Rosenthal chegou a Goiânia à 0h30 do dia 30 de setembro. Mendes lembra que às 3h30 daquele dia, ele e Rosenthal estavam sentados na pracinha quase em frente ao prédio onde então funcionava a Vigilância Sanitária, hoje Centro de Assistência aos Radioacidentados (C.A.Ra), quando o diretor da Cnen questionou se seria possível colocar uma manilha em torno da cadeira com a fonte e concretar. "Era uma forma de tentar minimizar as taxas do equipamento, que ainda eram muito altas e assim foi feito”.

Questionado sobre o que teria acontecido caso a peça tivesse sido jogada no leito do córrego, Mendes, atualmente Chefe da Divisão de Rejeitos Radioativos da Cnen, diz que a tragédia teria sido muito maior. "Haveria uma desconfiança muito grande, seria extremamente complicado, porque quando há pessoas contaminadas cria-se uma fobia psicológica”, esclarece. Para Mendes, o acidente de Goiânia deixou lições importantes, iniciando pela convivência com as vítimas. A área médica aprendeu muito, avalia.

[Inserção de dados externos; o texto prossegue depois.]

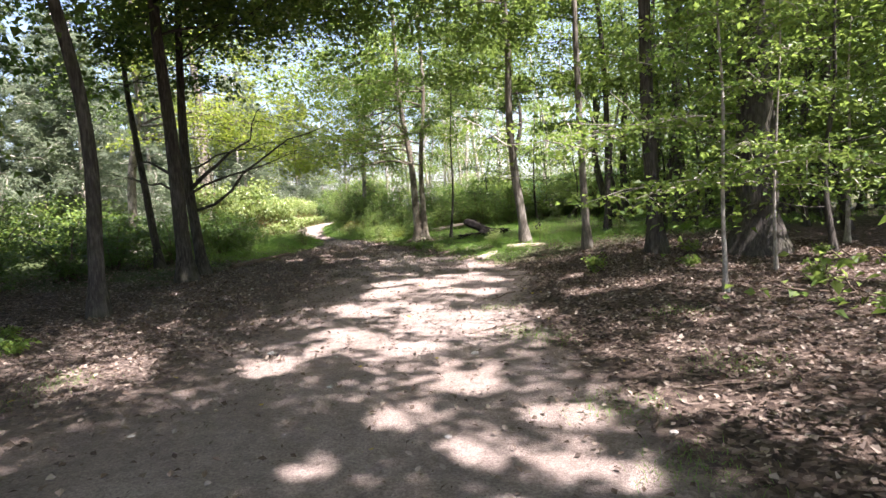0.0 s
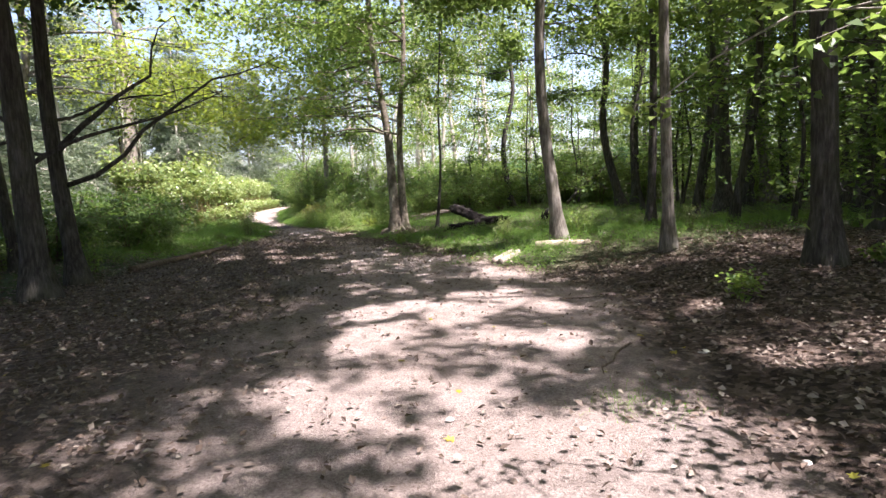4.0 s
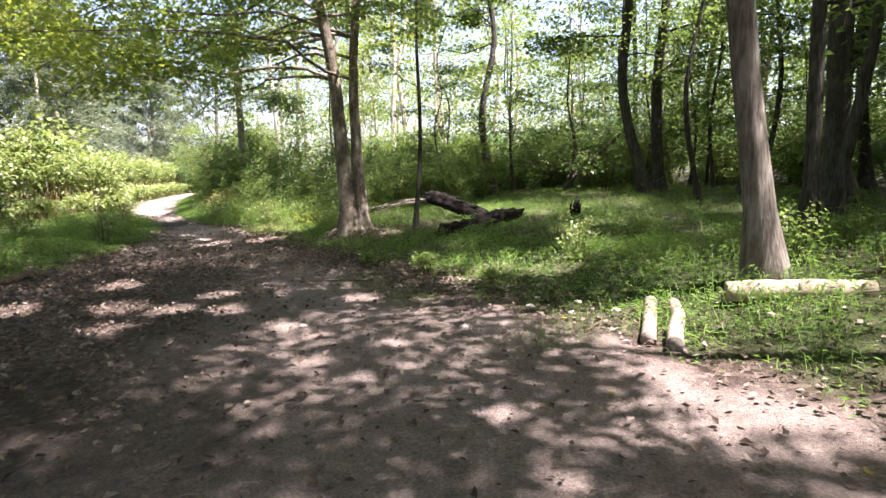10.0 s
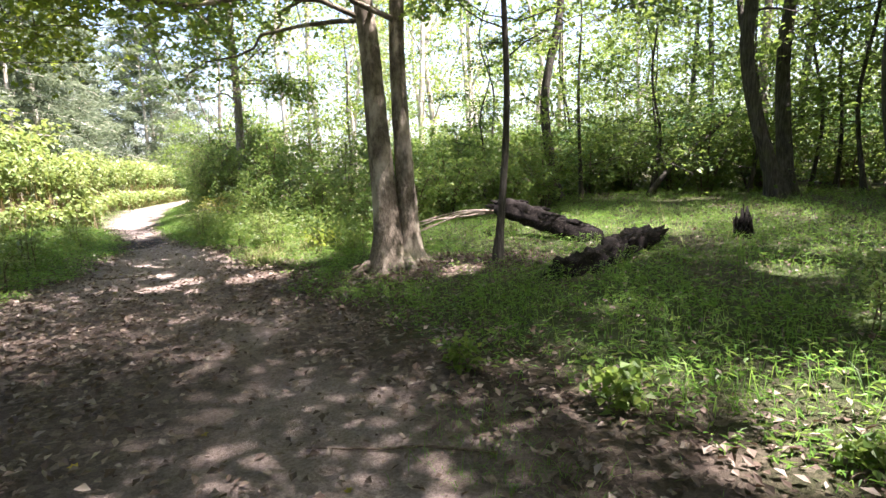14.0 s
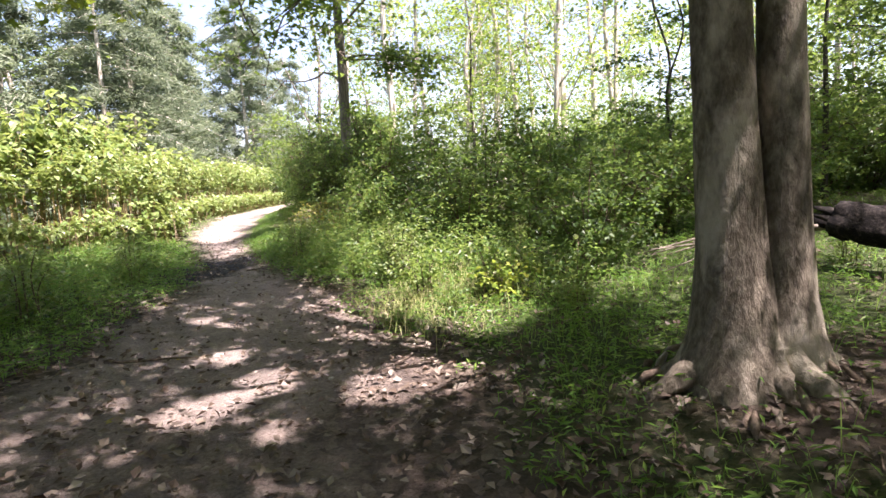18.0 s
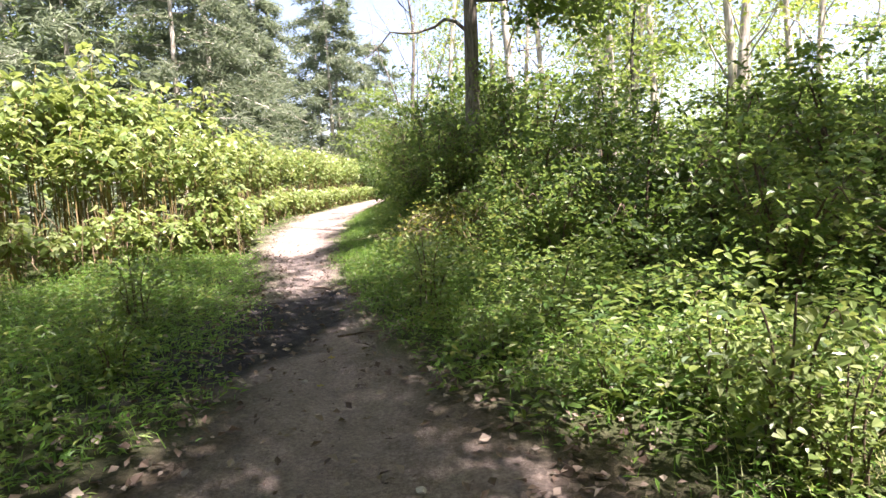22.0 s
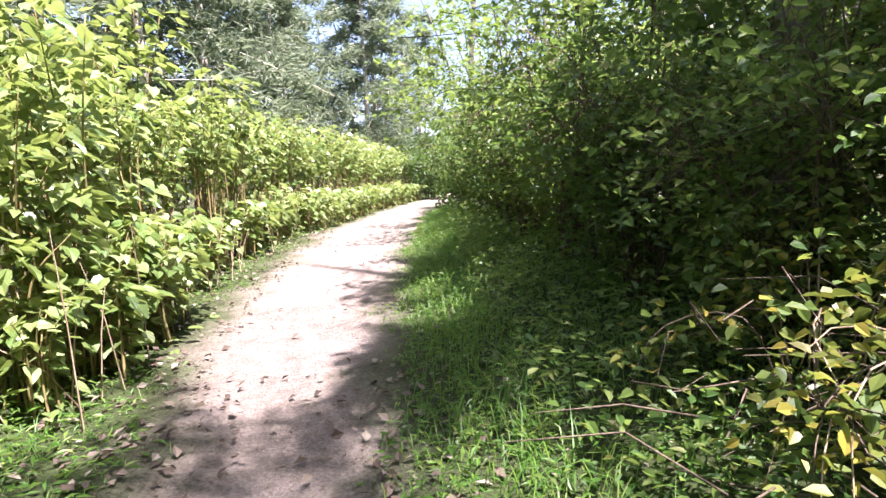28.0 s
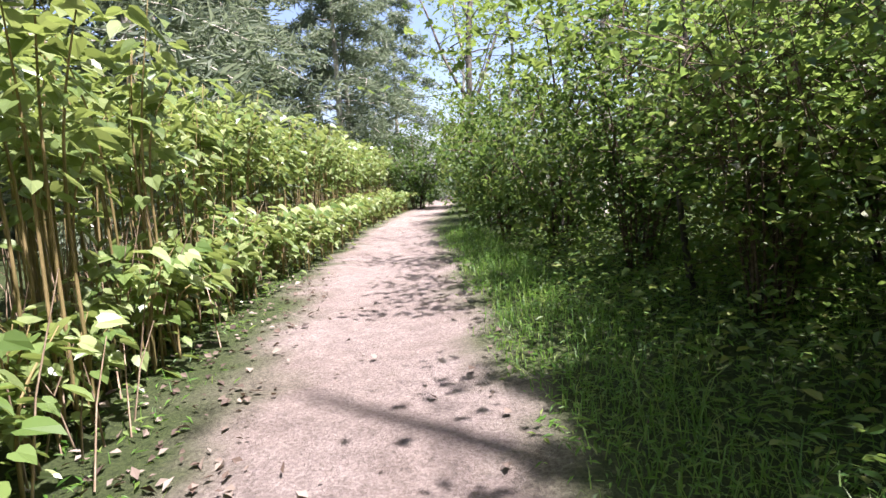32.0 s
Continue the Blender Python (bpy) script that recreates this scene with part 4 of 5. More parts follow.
# behind the twin tree
behind = [
        (-4.3, 37.2, 0.75, 0.75), (-3.2, 37.6, 1.0, 1.0), (-1.8, 38.6, 1.1, 1.0), (-2.5, 35.2, 0.75, 0.7), (-1.1, 35.8, 0.9, 0.8), (-1.2, 31.7, 0.62, 0.7), (-0.1, 34.0, 0.85, 0.7), (1.0, 34.9, 0.95, 0.8), (2.6, 35.0, 1.0, 0.95), (0.2, 36.6, 1.0, 1.0), (4.4, 36.5, 1.1, 1.0), (-0.3, 38.5, 1.2, 1.1), (-4.9, 39.7, 0.85, 1.0)]
farther = [
        (1.2, 39.0, 1.2, 1.0), (2.6, 40.5, 1.2, 1.1), (4.2, 39.5, 1.3, 1.0), (5.8, 41, 1.3, 1.2), (7.4, 40, 1.3, 1.1), (9.2, 41.5, 1.3, 1.2), (11, 40, 1.3, 1.1), (3.2, 44, 1.4, 1.3), (0.4, 43, 1.4, 1.3), (-2.8, 42, 1.3, 1.2),
        (-4.4, 40.6, 1.1, 1.2), (-8.9, 50.8, 1.0, 1.4), (-9.6, 53.4, 1.1, 1.4), (-10, 56.4, 1.1, 1.4), (-10.4, 59.5, 1.1, 1.4), (-10.9, 63, 1.2, 1.5),
        (-5.2, 43.6, 1.3, 1.7), (-5.6, 46.5, 1.3, 1.7), (-6.3, 49.5, 1.4, 1.8), (-7.0, 53.0, 1.4, 1.8), (-13.6, 68, 1.6, 1.7), (-10.6, 68, 1.6, 1.8)]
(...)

Depois de 30 anos, Walter Mendes esteve em Goiânia participando de eventos temáticos. Diz que teve reencontros emocionados com as vítimas e com pessoas que participaram dos duros trabalhos daqueles dias em 1987. "Toda hora chegava alguém e me perguntava: ‘conhece esse aqui?’ ou ‘lembra dessa pessoa?’. São filhos de pessoas que acompanhamos naquela época, que tiramos de casa.”